We have all used the technique refined by Socrates of asking questions when we already know the answer.
At a very simple level the question: “Have you been a good boy today?” can be a really cruel question when you know very well that your son has just spent the afternoon playing on his play station. If you knew that he had spent the afternoon on his play station, why did you ask the question? Quite simply you wanted your son to take responsibility for his actions.
Socrates was very involved with the moral aspects of life. He used his question and answer technique to encourage people to think clearly and avoid red herrings.
Sometimes, however, the questions Socrates asked did not have straight forward answers.

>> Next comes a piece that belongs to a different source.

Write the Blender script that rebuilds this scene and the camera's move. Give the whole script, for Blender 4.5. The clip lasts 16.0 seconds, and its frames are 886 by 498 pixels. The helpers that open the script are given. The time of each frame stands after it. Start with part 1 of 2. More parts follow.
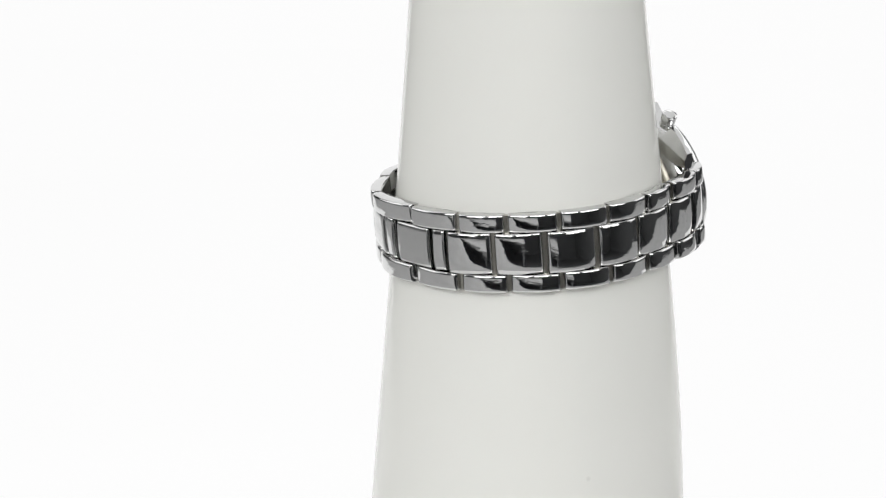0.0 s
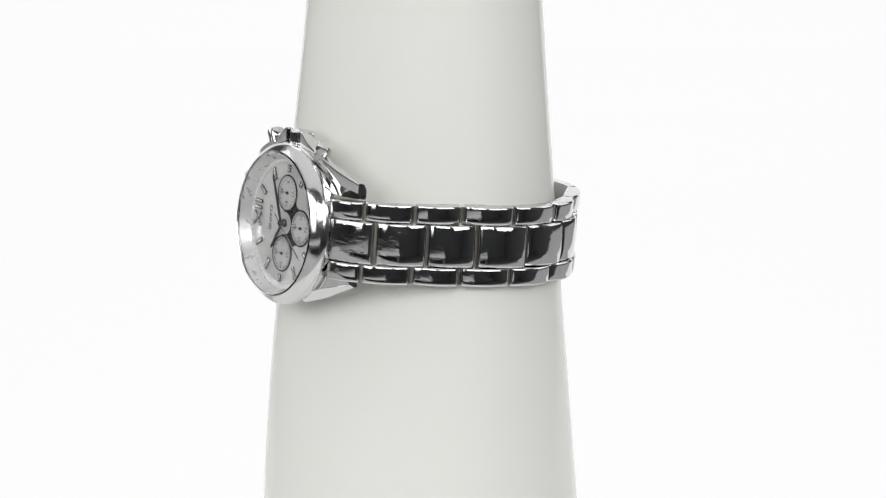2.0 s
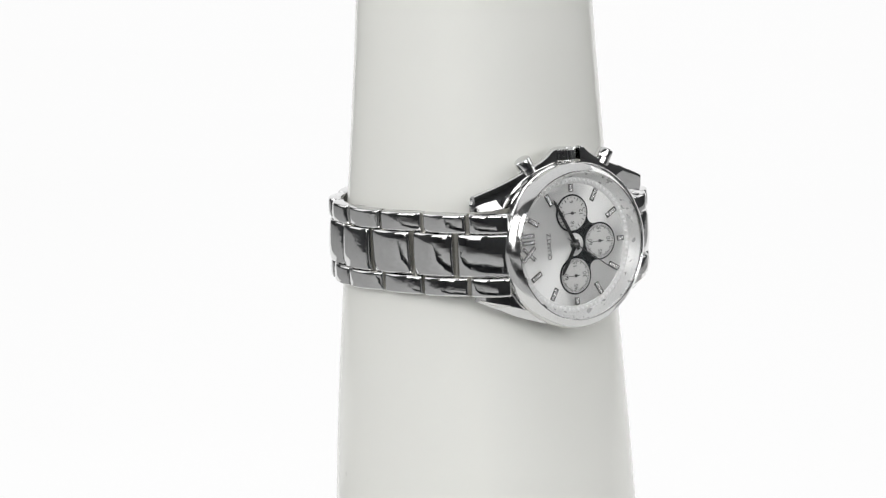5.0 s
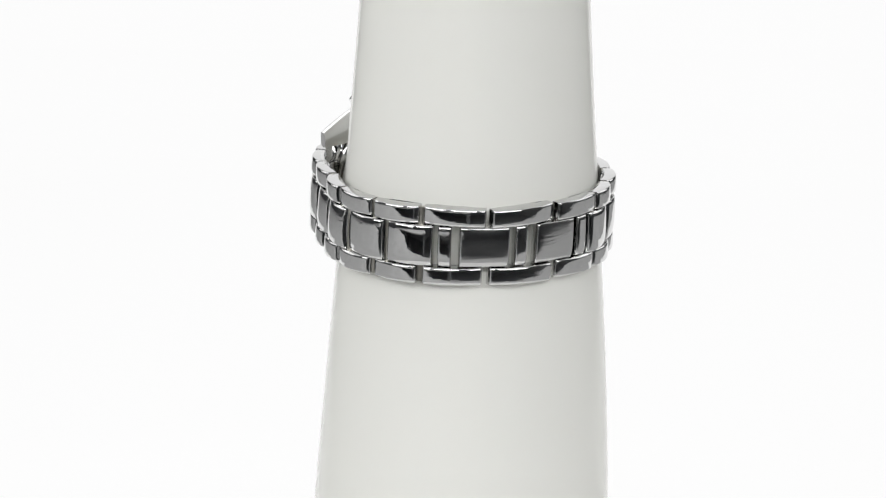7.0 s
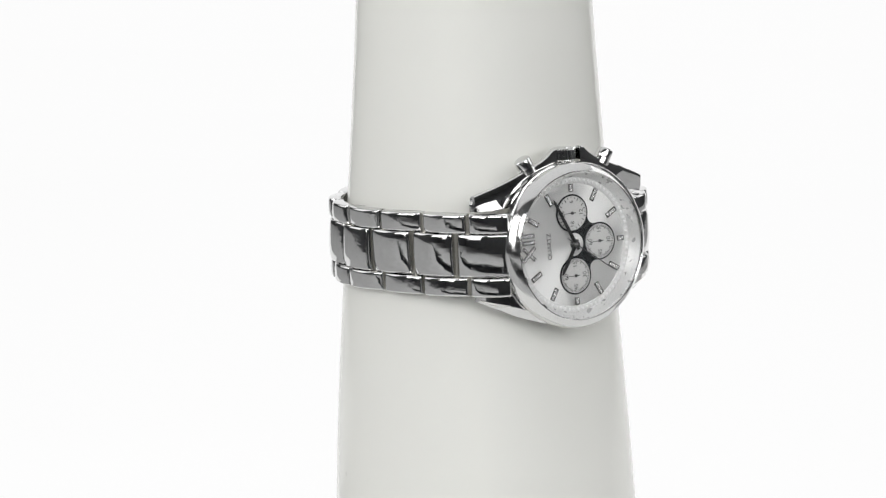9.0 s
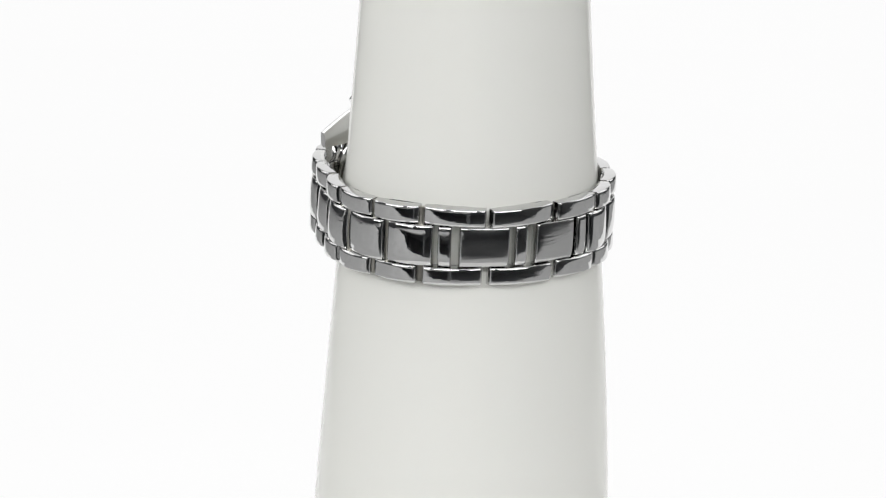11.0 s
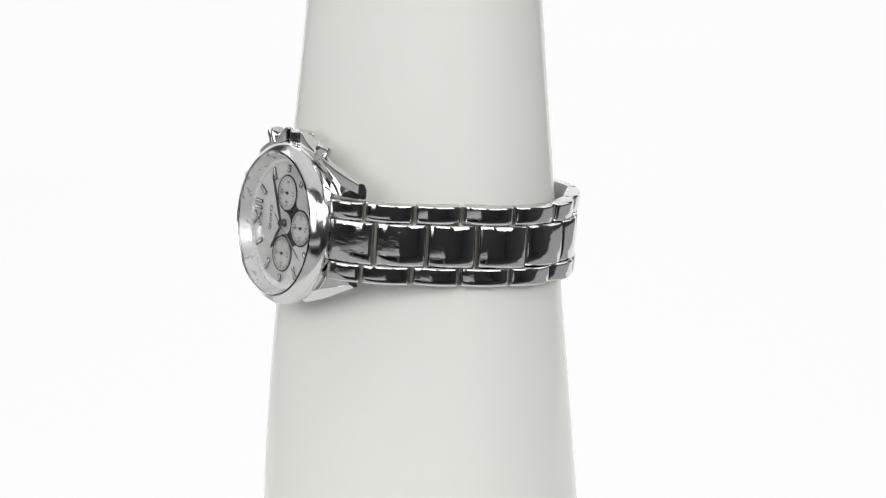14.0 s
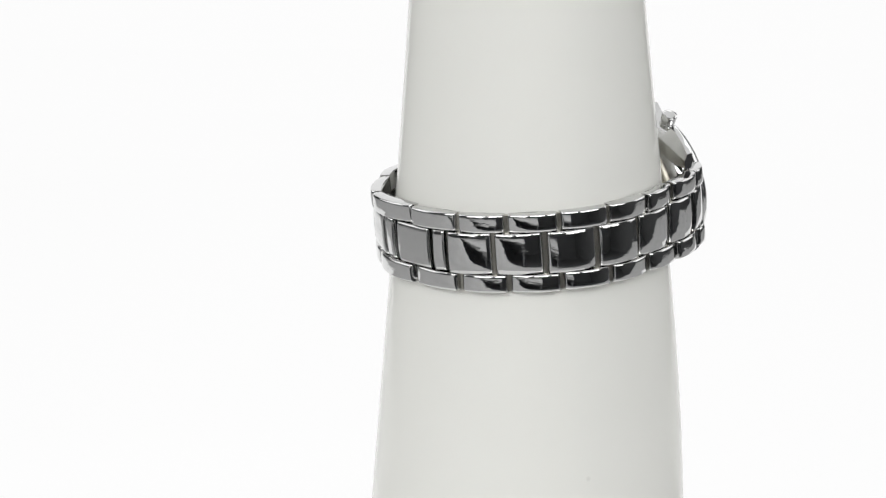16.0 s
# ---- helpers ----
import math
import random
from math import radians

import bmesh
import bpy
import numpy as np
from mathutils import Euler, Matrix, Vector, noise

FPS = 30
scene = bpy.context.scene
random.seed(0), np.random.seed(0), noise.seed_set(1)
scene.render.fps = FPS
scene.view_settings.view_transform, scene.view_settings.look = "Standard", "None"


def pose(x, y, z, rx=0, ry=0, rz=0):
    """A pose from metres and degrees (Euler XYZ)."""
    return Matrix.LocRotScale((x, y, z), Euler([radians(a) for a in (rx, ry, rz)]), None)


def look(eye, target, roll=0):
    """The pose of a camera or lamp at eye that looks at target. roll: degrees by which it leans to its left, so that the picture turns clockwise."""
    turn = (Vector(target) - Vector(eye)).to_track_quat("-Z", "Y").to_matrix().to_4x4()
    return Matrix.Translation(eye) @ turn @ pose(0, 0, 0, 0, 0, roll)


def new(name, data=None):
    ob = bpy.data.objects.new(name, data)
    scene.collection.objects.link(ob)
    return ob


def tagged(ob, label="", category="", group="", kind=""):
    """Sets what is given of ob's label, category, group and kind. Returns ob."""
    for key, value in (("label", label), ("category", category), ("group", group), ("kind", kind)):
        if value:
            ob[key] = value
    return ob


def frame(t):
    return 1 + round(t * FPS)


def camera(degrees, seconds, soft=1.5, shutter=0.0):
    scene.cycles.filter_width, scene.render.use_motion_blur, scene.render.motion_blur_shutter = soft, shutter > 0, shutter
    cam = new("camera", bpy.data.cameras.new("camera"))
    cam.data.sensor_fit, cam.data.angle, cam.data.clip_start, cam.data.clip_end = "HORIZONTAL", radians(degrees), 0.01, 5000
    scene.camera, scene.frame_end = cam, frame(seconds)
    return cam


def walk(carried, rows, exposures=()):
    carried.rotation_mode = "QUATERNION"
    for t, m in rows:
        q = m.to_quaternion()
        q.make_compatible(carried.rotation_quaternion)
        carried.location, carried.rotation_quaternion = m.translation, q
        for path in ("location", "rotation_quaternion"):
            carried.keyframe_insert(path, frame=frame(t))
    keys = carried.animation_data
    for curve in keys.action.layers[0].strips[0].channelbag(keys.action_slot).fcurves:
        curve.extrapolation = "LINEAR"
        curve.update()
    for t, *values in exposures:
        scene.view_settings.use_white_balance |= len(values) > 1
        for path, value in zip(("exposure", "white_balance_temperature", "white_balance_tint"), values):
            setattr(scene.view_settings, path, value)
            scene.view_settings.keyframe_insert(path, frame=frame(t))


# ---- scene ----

He might have asked, for example, “What is right and wrong?” This would give very different answers to a more specific question like: “What are the right and wrongs of playing on your play station when you should have been doing an eleven plus paper?”
I am sure we have all been told at one time or another that we should never ask a question if we did not know the answer. Socrates used questions to encourage a person to examine his or her beliefs. Once the beliefs have been `extracted’ then Socrates forced his students to examine the validity of their beliefs.
So once you have `extracted’ the answer about the reason why the afternoon was spent on the play station you then have to encourage your child to present a valid answer. Don’t be surprised if your ten year old has a perfectly valid answer:
“Mum, I played on my play station because we finished all the eleven plus papers last week and you said that you were going to the shops today to buy some new papers.”
A valid and logical answer! Socrates would have been proud of your son!